---- DATASET SECTION

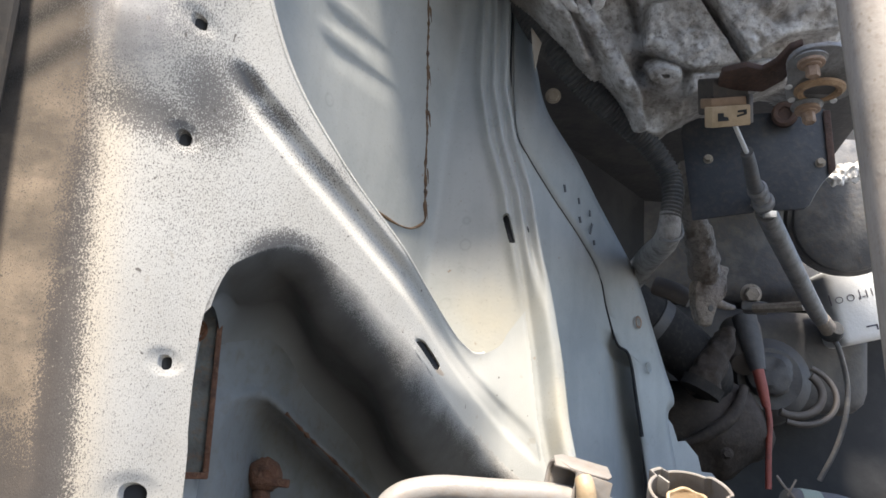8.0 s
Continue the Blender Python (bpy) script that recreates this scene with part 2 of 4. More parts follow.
PAINT = panel_paint()
PAINT_UNDER = underside_paint()
PAINT_SMOOTH = shade_paint()
# panel primer toned darker, painting in the shade of the lower opening
PAINT_SHADE = surface("shade_toned_primer", (0.24, 0.255, 0.257), (0.17, 0.175, 0.173), 0.6, 0, 16, 150, (0.17, 0.13, 0.09), 0.4, 0.2, 300, 0.0008)
# near-black for light-blocking walls and the deep shade in holes and bay
NEAR_BLACK = surface("near_black", (0.036, 0.038, 0.042), (0.058, 0.060, 0.063), 0.7, 0, 10, 120, gloss=0.15)
def cast_metal():
    """Oily cast aluminium, pale and crusty where it stands proud."""
    m = bpy.data.materials.new("cast_aluminium")
    n, l = nodes_of(m)
    b = n["Principled BSDF"]
    co = n.new("ShaderNodeTexCoord").outputs["Object"]
    crust = noise_node(n, l, co, 260.0, 5.0, 0.7)
    cloud = noise_node(n, l, co, 34.0, 6.0, 0.68)
    rise = n.new("ShaderNodeAttribute")
    rise.attribute_name = "rise"
    edges = n.new("ShaderNodeNewGeometry").outputs["Pointiness"]
    proud = arith(n, l, "ADD", ramp(n, l, edges, 0.49, 0.56), ramp(n, l, rise.outputs["Fac"], 0.25, 0.8))
    film = noise_node(n, l, co, 75.0, 4.0, 0.6)
    col = mixed(n, l, ramp(n, l, cloud, 0.42, 0.58), (0.62, 0.62, 0.62), (0.36, 0.345, 0.33))
    col = mixed(n, l, arith(n, l, "MULTIPLY", ramp(n, l, film, 0.48, 0.64), 0.6), col, (0.20, 0.178, 0.160))
    pale = arith(n, l, "MULTIPLY", ramp(n, l, crust, 0.50, 0.66), arith(n, l, "ADD", arith(n, l, "MULTIPLY", proud, 0.26), 0.08))
    col = mixed(n, l, pale, col, (0.80, 0.81, 0.82))
    dark = arith(n, l, "MULTIPLY", ramp(n, l, crust, 0.47, 0.36), 0.5)
    col = mixed(n, l, dark, col, (0.06, 0.05, 0.045))
    oily = n.new("ShaderNodeAttribute")
    oily.attribute_name = "oily"
    col = mixed(n, l, arith(n, l, "MULTIPLY", oily.outputs["Fac"], 0.85), col, mixed(n, l, ramp(n, l, film, 0.40, 0.62), (0.12, 0.103, 0.090), (0.25, 0.22, 0.19)))
    l.new(col, b.inputs["Base Color"])
    b.inputs["Roughness"].default_value = 0.62
    b.inputs["Metallic"].default_value = 0.1
    bp = n.new("ShaderNodeBump")
    bp.inputs["Strength"].default_value = 0.7
    bp.inputs["Distance"].default_value = 0.002
    l.new(crust, bp.inputs["Height"])
    l.new(bp.outputs[0], b.inputs["Normal"])
    return m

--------

EXERCISE GOAL
Make an exact copy of the listing above. Do not include the pictures.

COMPLETE OUTPUT
8.0 s
Continue the Blender Python (bpy) script that recreates this scene with part 2 of 4. More parts follow.
PAINT = panel_paint()
PAINT_UNDER = underside_paint()
PAINT_SMOOTH = shade_paint()
# panel primer toned darker, painting in the shade of the lower opening
PAINT_SHADE = surface("shade_toned_primer", (0.24, 0.255, 0.257), (0.17, 0.175, 0.173), 0.6, 0, 16, 150, (0.17, 0.13, 0.09), 0.4, 0.2, 300, 0.0008)
# near-black for light-blocking walls and the deep shade in holes and bay
NEAR_BLACK = surface("near_black", (0.036, 0.038, 0.042), (0.058, 0.060, 0.063), 0.7, 0, 10, 120, gloss=0.15)
def cast_metal():
    """Oily cast aluminium, pale and crusty where it stands proud."""
    m = bpy.data.materials.new("cast_aluminium")
    n, l = nodes_of(m)
    b = n["Principled BSDF"]
    co = n.new("ShaderNodeTexCoord").outputs["Object"]
    crust = noise_node(n, l, co, 260.0, 5.0, 0.7)
    cloud = noise_node(n, l, co, 34.0, 6.0, 0.68)
    rise = n.new("ShaderNodeAttribute")
    rise.attribute_name = "rise"
    edges = n.new("ShaderNodeNewGeometry").outputs["Pointiness"]
    proud = arith(n, l, "ADD", ramp(n, l, edges, 0.49, 0.56), ramp(n, l, rise.outputs["Fac"], 0.25, 0.8))
    film = noise_node(n, l, co, 75.0, 4.0, 0.6)
    col = mixed(n, l, ramp(n, l, cloud, 0.42, 0.58), (0.62, 0.62, 0.62), (0.36, 0.345, 0.33))
    col = mixed(n, l, arith(n, l, "MULTIPLY", ramp(n, l, film, 0.48, 0.64), 0.6), col, (0.20, 0.178, 0.160))
    pale = arith(n, l, "MULTIPLY", ramp(n, l, crust, 0.50, 0.66), arith(n, l, "ADD", arith(n, l, "MULTIPLY", proud, 0.26), 0.08))
    col = mixed(n, l, pale, col, (0.80, 0.81, 0.82))
    dark = arith(n, l, "MULTIPLY", ramp(n, l, crust, 0.47, 0.36), 0.5)
    col = mixed(n, l, dark, col, (0.06, 0.05, 0.045))
    oily = n.new("ShaderNodeAttribute")
    oily.attribute_name = "oily"
    col = mixed(n, l, arith(n, l, "MULTIPLY", oily.outputs["Fac"], 0.85), col, mixed(n, l, ramp(n, l, film, 0.40, 0.62), (0.12, 0.103, 0.090), (0.25, 0.22, 0.19)))
    l.new(col, b.inputs["Base Color"])
    b.inputs["Roughness"].default_value = 0.62
    b.inputs["Metallic"].default_value = 0.1
    bp = n.new("ShaderNodeBump")
    bp.inputs["Strength"].default_value = 0.7
    bp.inputs["Distance"].default_value = 0.002
    l.new(crust, bp.inputs["Height"])
    l.new(bp.outputs[0], b.inputs["Normal"])
    return m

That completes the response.